**Your goal**:
Pictures are not part of the copy. Retype the lines from the first one through the line that contains "0.002), STEEL, coupler)".

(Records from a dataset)
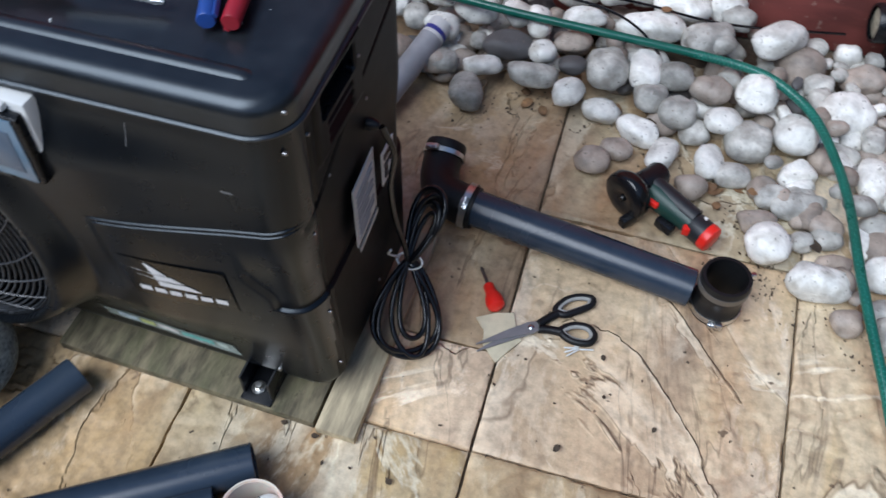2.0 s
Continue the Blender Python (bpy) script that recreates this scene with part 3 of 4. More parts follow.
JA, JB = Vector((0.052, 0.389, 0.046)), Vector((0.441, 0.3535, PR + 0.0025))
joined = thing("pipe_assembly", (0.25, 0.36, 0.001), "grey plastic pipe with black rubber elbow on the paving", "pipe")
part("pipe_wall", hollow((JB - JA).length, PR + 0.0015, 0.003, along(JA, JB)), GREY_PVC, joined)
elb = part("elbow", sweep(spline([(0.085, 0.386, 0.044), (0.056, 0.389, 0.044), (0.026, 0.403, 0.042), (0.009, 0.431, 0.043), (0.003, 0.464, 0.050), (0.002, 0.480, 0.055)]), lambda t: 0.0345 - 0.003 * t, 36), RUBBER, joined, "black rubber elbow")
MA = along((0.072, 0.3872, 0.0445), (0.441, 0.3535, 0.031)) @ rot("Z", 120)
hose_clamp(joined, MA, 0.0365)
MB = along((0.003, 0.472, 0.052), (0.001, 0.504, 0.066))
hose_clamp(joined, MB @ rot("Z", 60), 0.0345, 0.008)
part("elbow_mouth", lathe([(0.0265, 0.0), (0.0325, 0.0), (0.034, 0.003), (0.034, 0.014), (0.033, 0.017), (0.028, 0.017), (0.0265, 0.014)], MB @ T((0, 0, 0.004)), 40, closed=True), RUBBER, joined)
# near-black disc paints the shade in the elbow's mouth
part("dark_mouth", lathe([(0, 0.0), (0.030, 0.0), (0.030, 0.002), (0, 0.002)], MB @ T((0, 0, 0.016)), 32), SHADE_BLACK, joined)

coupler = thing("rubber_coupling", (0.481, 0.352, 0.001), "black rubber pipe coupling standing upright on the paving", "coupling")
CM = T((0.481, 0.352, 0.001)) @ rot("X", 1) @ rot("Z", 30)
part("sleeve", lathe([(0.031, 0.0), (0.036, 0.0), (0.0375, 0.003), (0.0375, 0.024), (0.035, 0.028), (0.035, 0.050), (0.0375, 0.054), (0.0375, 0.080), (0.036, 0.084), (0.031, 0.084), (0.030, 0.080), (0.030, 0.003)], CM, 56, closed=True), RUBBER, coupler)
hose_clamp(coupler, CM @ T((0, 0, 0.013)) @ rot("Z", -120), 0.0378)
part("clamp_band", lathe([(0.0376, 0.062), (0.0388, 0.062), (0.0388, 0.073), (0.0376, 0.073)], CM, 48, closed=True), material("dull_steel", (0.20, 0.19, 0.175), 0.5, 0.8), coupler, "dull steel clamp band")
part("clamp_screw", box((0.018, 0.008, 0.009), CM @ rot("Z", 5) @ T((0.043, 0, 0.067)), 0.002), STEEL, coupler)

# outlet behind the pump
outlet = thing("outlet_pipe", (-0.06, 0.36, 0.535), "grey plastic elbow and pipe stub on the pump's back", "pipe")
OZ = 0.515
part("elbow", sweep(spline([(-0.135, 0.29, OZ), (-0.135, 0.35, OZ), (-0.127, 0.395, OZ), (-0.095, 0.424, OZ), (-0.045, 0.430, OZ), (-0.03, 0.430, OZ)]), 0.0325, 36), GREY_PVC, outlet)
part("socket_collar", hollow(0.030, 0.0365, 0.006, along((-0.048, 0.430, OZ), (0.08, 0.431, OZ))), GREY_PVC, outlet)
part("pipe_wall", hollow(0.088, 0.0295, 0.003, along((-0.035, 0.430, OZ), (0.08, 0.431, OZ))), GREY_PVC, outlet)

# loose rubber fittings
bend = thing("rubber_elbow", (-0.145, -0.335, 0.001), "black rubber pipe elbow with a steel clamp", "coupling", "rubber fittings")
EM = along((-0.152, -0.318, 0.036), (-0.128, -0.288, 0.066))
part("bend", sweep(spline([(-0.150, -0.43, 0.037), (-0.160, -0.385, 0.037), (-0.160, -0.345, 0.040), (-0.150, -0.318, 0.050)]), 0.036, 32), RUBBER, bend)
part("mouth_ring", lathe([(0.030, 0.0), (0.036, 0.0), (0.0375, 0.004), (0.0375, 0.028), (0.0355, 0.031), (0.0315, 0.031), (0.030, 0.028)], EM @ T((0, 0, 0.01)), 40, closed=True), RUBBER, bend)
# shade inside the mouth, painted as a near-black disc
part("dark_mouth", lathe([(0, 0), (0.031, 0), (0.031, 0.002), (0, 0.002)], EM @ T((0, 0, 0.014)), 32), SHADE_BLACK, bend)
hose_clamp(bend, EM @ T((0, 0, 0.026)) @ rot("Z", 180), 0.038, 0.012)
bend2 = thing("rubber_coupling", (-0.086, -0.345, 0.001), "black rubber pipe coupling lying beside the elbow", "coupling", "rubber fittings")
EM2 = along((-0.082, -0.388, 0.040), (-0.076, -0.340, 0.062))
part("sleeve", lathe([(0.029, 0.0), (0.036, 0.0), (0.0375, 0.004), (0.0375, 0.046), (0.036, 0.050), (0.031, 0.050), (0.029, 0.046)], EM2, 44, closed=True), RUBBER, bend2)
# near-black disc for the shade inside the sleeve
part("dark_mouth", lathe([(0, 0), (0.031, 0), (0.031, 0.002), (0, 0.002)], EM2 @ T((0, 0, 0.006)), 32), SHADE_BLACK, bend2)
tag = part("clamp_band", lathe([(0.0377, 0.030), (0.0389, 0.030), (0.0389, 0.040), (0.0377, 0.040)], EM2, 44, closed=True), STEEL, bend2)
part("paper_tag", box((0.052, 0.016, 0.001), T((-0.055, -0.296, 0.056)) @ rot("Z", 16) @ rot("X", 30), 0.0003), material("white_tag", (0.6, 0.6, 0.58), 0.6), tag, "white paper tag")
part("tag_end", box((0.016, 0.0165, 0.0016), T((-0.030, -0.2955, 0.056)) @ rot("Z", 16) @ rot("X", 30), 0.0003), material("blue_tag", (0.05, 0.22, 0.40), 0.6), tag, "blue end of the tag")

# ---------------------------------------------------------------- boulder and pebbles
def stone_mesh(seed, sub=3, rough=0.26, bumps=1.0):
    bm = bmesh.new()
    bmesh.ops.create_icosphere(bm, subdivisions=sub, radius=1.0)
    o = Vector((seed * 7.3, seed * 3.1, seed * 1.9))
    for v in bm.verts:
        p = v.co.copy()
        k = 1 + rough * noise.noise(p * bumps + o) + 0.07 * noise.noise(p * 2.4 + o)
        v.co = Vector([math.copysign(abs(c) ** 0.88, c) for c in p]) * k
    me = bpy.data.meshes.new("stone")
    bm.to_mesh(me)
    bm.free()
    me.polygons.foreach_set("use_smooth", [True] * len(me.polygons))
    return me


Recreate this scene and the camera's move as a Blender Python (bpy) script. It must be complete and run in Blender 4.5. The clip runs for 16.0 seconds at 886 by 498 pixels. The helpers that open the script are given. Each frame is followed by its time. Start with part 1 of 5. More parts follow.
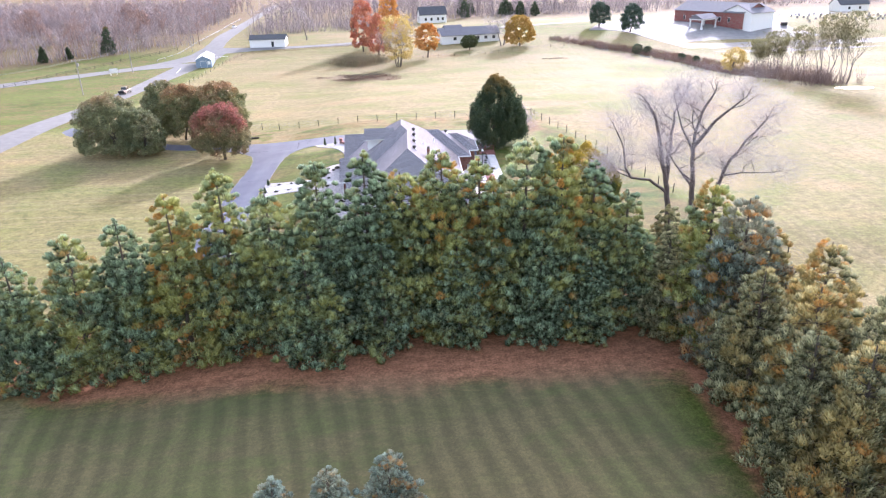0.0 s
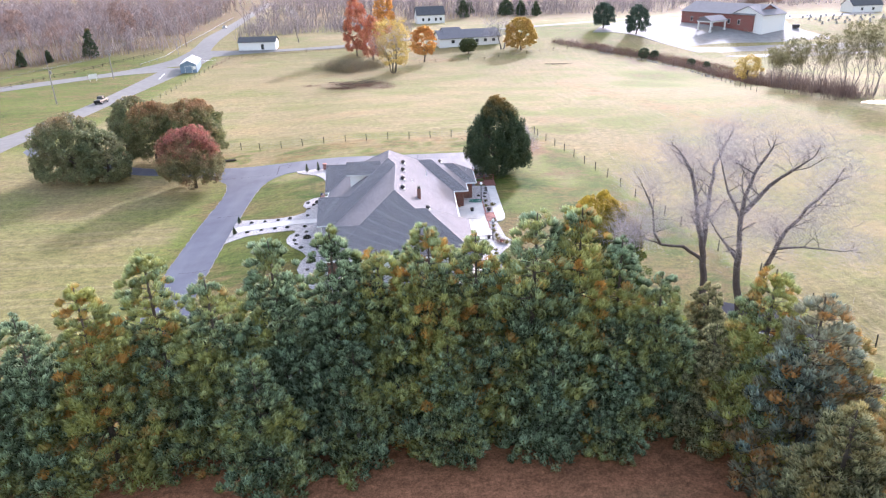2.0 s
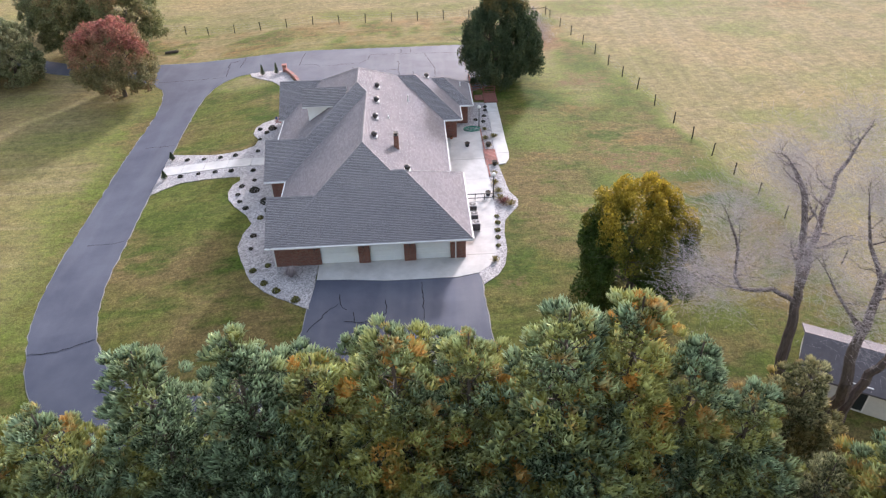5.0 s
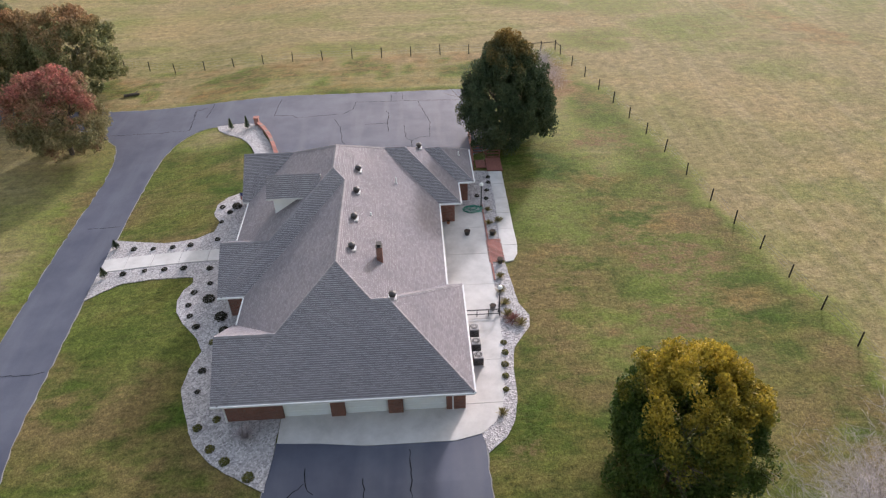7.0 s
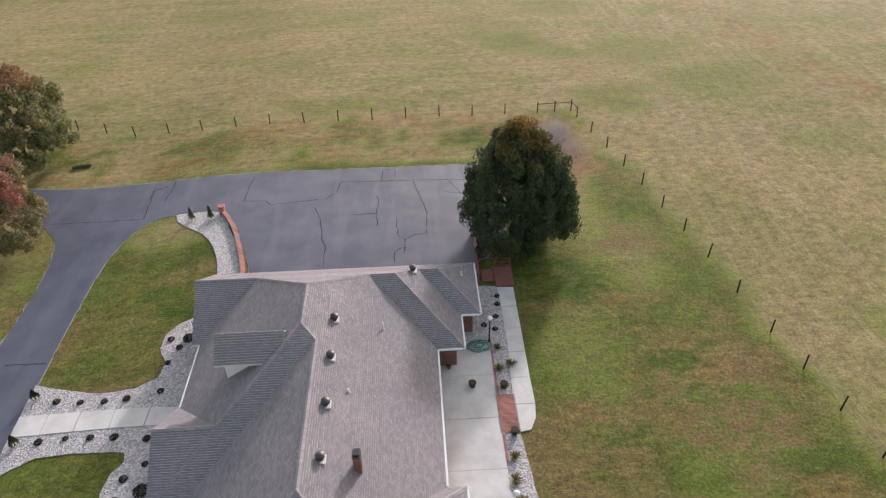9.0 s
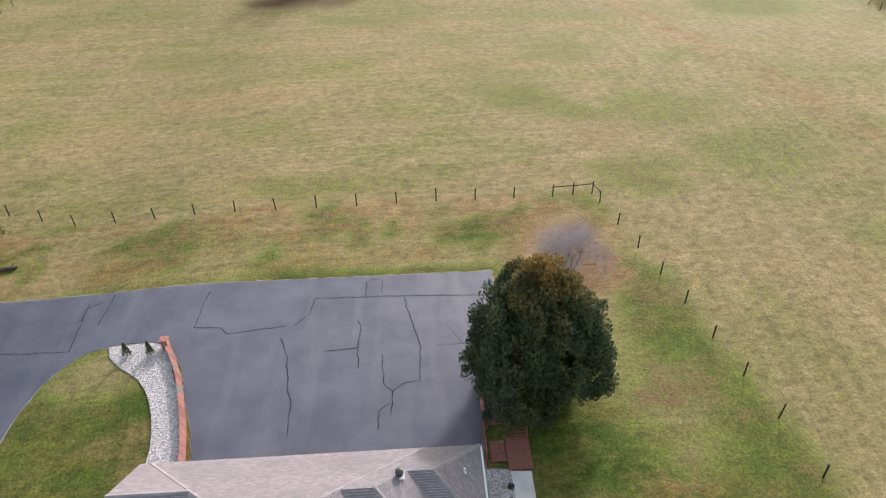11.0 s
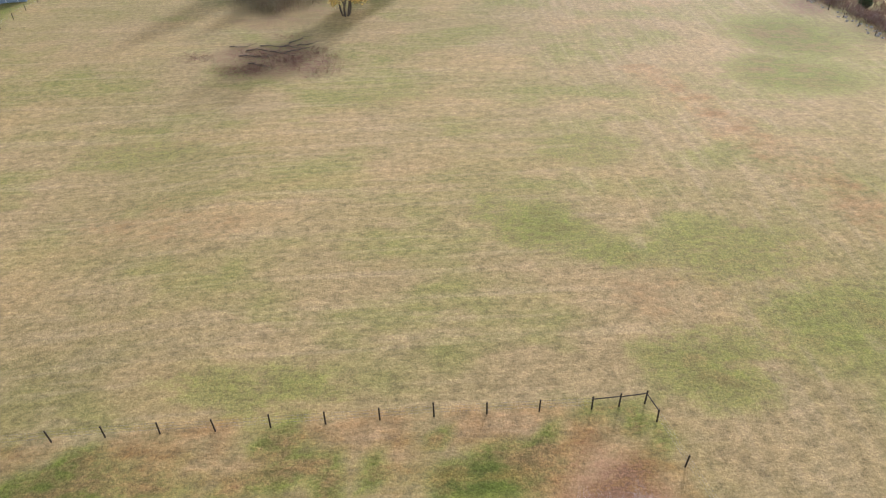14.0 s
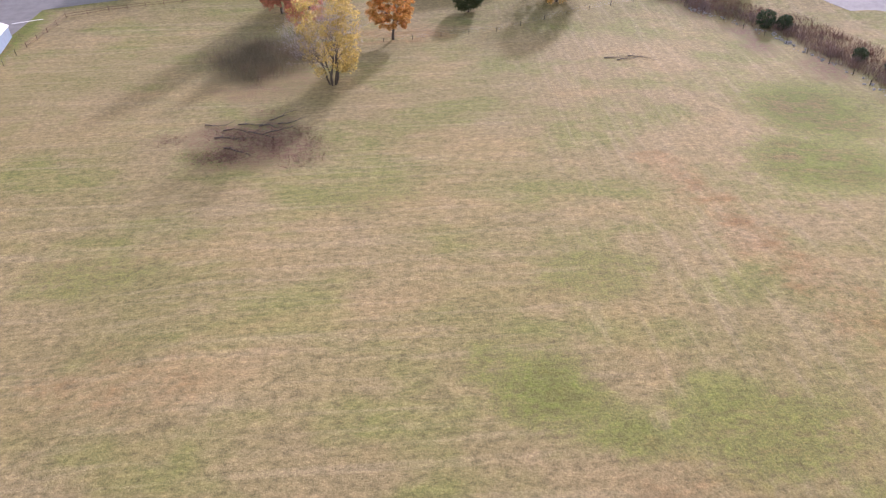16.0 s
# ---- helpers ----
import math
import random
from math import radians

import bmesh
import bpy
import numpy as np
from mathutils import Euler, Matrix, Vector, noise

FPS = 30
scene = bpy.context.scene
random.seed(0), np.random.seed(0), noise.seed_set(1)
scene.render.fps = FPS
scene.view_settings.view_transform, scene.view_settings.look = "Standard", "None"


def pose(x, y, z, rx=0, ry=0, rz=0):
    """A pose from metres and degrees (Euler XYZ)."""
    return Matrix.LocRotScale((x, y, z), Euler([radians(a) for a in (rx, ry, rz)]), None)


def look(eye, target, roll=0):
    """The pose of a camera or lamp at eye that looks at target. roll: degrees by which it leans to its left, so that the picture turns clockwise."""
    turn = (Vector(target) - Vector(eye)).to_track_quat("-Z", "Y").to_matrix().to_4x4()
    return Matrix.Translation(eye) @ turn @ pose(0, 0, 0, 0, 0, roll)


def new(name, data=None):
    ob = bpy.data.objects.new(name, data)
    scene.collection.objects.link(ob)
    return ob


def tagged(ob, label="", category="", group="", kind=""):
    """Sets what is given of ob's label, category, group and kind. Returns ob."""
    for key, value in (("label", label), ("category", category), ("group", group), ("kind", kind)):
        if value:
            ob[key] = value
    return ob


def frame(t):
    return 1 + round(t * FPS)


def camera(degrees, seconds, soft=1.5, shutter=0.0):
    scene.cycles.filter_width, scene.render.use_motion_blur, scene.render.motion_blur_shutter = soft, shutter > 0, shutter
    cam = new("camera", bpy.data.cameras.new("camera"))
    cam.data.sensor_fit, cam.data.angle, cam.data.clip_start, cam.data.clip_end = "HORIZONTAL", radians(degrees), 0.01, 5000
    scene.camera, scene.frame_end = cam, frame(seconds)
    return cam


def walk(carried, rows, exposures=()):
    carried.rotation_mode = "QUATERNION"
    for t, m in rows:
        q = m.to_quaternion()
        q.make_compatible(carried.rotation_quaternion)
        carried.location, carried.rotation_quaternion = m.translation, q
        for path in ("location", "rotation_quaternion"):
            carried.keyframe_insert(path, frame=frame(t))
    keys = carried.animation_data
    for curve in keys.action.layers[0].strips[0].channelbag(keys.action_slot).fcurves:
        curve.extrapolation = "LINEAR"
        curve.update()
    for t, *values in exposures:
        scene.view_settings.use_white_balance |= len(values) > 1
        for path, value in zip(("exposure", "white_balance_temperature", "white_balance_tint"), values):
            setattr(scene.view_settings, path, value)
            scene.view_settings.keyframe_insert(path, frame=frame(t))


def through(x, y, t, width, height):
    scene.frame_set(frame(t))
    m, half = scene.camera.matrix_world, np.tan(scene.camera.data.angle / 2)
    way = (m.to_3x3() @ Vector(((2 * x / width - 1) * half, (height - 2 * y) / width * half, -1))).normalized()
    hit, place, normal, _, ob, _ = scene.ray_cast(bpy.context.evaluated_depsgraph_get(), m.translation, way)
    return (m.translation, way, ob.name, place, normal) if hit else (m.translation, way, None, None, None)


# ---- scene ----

**The reply**:
2.0 s
Continue the Blender Python (bpy) script that recreates this scene with part 3 of 4. More parts follow.
JA, JB = Vector((0.052, 0.389, 0.046)), Vector((0.441, 0.3535, PR + 0.0025))
joined = thing("pipe_assembly", (0.25, 0.36, 0.001), "grey plastic pipe with black rubber elbow on the paving", "pipe")
part("pipe_wall", hollow((JB - JA).length, PR + 0.0015, 0.003, along(JA, JB)), GREY_PVC, joined)
elb = part("elbow", sweep(spline([(0.085, 0.386, 0.044), (0.056, 0.389, 0.044), (0.026, 0.403, 0.042), (0.009, 0.431, 0.043), (0.003, 0.464, 0.050), (0.002, 0.480, 0.055)]), lambda t: 0.0345 - 0.003 * t, 36), RUBBER, joined, "black rubber elbow")
MA = along((0.072, 0.3872, 0.0445), (0.441, 0.3535, 0.031)) @ rot("Z", 120)
hose_clamp(joined, MA, 0.0365)
MB = along((0.003, 0.472, 0.052), (0.001, 0.504, 0.066))
hose_clamp(joined, MB @ rot("Z", 60), 0.0345, 0.008)
part("elbow_mouth", lathe([(0.0265, 0.0), (0.0325, 0.0), (0.034, 0.003), (0.034, 0.014), (0.033, 0.017), (0.028, 0.017), (0.0265, 0.014)], MB @ T((0, 0, 0.004)), 40, closed=True), RUBBER, joined)
# near-black disc paints the shade in the elbow's mouth
part("dark_mouth", lathe([(0, 0.0), (0.030, 0.0), (0.030, 0.002), (0, 0.002)], MB @ T((0, 0, 0.016)), 32), SHADE_BLACK, joined)

coupler = thing("rubber_coupling", (0.481, 0.352, 0.001), "black rubber pipe coupling standing upright on the paving", "coupling")
CM = T((0.481, 0.352, 0.001)) @ rot("X", 1) @ rot("Z", 30)
part("sleeve", lathe([(0.031, 0.0), (0.036, 0.0), (0.0375, 0.003), (0.0375, 0.024), (0.035, 0.028), (0.035, 0.050), (0.0375, 0.054), (0.0375, 0.080), (0.036, 0.084), (0.031, 0.084), (0.030, 0.080), (0.030, 0.003)], CM, 56, closed=True), RUBBER, coupler)
hose_clamp(coupler, CM @ T((0, 0, 0.013)) @ rot("Z", -120), 0.0378)
part("clamp_band", lathe([(0.0376, 0.062), (0.0388, 0.062), (0.0388, 0.073), (0.0376, 0.073)], CM, 48, closed=True), material("dull_steel", (0.20, 0.19, 0.175), 0.5, 0.8), coupler, "dull steel clamp band")
part("clamp_screw", box((0.018, 0.008, 0.009), CM @ rot("Z", 5) @ T((0.043, 0, 0.067)), 0.002), STEEL, coupler)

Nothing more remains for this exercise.